Harrisburg, PA - Students in five Adams County school districts will have more opportunities to participate in career and technical education (CTE) classes that prepare them for in-demand jobs, following the state Board of Career and Technical Education’s approval today of the Adams Technical Institute. The institute joins more than 80 other career and technical centers (CTC) in the commonwealth that offer a combination of classes and hands-on learning in programs approved by the Department of Education.
“The vo-techs of our past are now advanced career and technical centers where students get the education and training for good jobs in high demand, said Governor Wolf. “This new CTC is a great opportunity for students in Adams County to get hands-on training and it will strengthen the workforce, making the region an even more attractive place to do business.”
Through a combination of academic classes and hands-on learning experiences, students enrolled in CTE programs gain academic, employability, technical, and real-world skills - and graduate high school prepared for college, a career, and their community. Thousands of students earn industry credentials or certifications for local jobs in high demand, so they graduate on a path for success.

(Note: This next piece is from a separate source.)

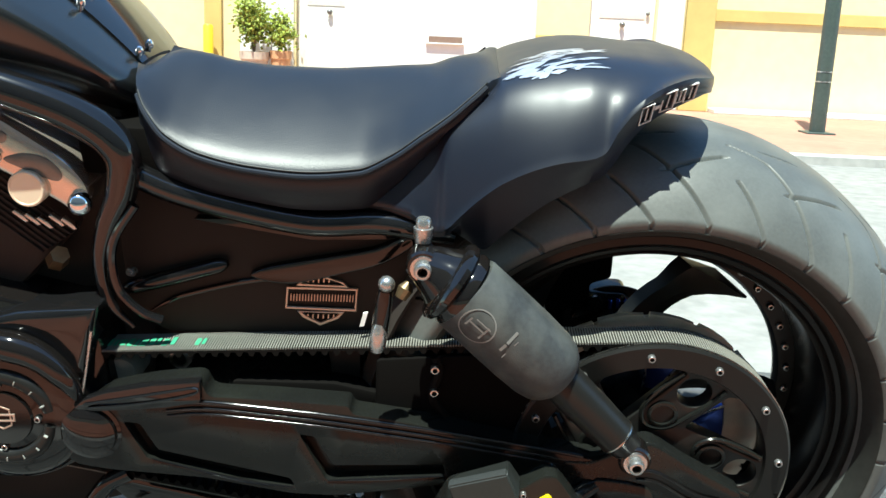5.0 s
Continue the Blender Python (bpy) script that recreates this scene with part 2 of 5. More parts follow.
def slab(outline, y0, y1, bevel=0.003, holes=(), bm=None, seg=2):
    """An upright plate in the x-z plane from y0 (near) to y1, its near rim bevelled, with holes through it."""
    bm = bm or bmesh.new()
    loops = []
    for loop in (outline, *holes):
        vs = [bm.verts.new((x, y0, z)) for x, z in loop]
        loops.append([bm.edges.new((vs[i], vs[(i + 1) % len(vs)])) for i in range(len(vs))])
    edges = [e for l in loops for e in l]
    if holes:
        filled = bmesh.ops.triangle_fill(bm, use_beauty=True, use_dissolve=False, edges=edges)
        faces = [g for g in filled["geom"] if isinstance(g, bmesh.types.BMFace)]
    else:
        faces = list(bmesh.ops.contextual_create(bm, geom=edges)["faces"])
    ext = bmesh.ops.extrude_face_region(bm, geom=faces)
    top = [g for g in ext["geom"] if isinstance(g, bmesh.types.BMVert)]
    for v in top:
        v.co.y = y1
    if bevel:
        bm.normal_update()
        rim = [e for e in bm.edges if e.is_valid and len(e.link_faces) == 2 and all(abs(v.co.y - y0) < 1e-6 for v in e.verts)
               and abs(e.link_faces[0].normal.dot(e.link_faces[1].normal)) < 0.5]
        if rim:
            bmesh.ops.bevel(bm, geom=rim, offset=bevel, segments=seg, affect="EDGES", profile=0.5, clamp_overlap=True)
    return bm


def ring_pts(cx, cz, r, n, a0=0.0, a1=360.0):
    full = abs(a1 - a0) >= 359.9
    m = n if full else n - 1
    return [(cx + r * math.cos(radians(a0 + (a1 - a0) * k / m)), cz + r * math.sin(radians(a0 + (a1 - a0) * k / m))) for k in range(n)]


def smooth_loop(points, n=5, closed=True):
    p = [Vector((x, z)) for x, z in points]
    out = []
    m = len(p)
    for i in range(m):
        a, b, c, d = p[(i - 1) % m], p[i], p[(i + 1) % m], p[(i + 2) % m]
        for k in range(n):
            t = k / n
            q = 0.5 * ((2 * b) + (c - a) * t + (2 * a - 5 * b + 4 * c - d) * t * t + (3 * b - a - 3 * c + d) * t ** 3)
            out.append((q.x, q.y))
    return out


def round_corners(points, r, n=4):
    """A polygon with its corners rounded to about r."""
    out = []
    m = len(points)
    for i in range(m):
        a, b, c = Vector(points[i - 1]), Vector(points[i]), Vector(points[(i + 1) % m])
        d0, d1 = (a - b), (c - b)
        e = min(r, 0.45 * d0.length, 0.45 * d1.length)
        p, q = b + d0.normalized() * e, b + d1.normalized() * e
        for k in range(n + 1):
            t = k / n
            v = (1 - t) ** 2 * p + 2 * t * (1 - t) * b + t * t * q
            out.append((v.x, v.y))
    return out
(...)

“There isn’t a one-size-fits-all postsecondary path for every high school student, so it is critical for them to be prepared for success on whatever path they take after graduation - whether they enter the workforce, join the military, or continue their education,” said Secretary of Education Pedro A. Rivera, who serves as the chief executive officer of the board. “Career and technical education programs allow students to develop critical, real-world skills and to train for the jobs that exist in their local communities.”
Adams Technical Institute will serve students in the Bermudian Springs, Conewago Valley, Fairfield Area, Gettysburg Area and Littlestown Area school districts. Students in the districts currently have access to CTE programming through a cooperative agreement with Gettysburg Area School District. Formally establishing the CTC will allow the districts to combine resources and expand programming to meet the needs of students and Adams County employers.
Since 2014-15, the number of career and technical education students earning industry-recognized credentials has increased by 50.1 percent and the number of credentials earned by students enrolled in CTE programs has grown by 43.3 percent.
The governor’s groundbreaking PAsmart initiative is investing $70 million over two years to expand science and technology education, apprenticeships and industry partnerships, including $10 million for CTCs.
The State Board of Education is comprised of the Board of Education and the Board of Career and Technical Education.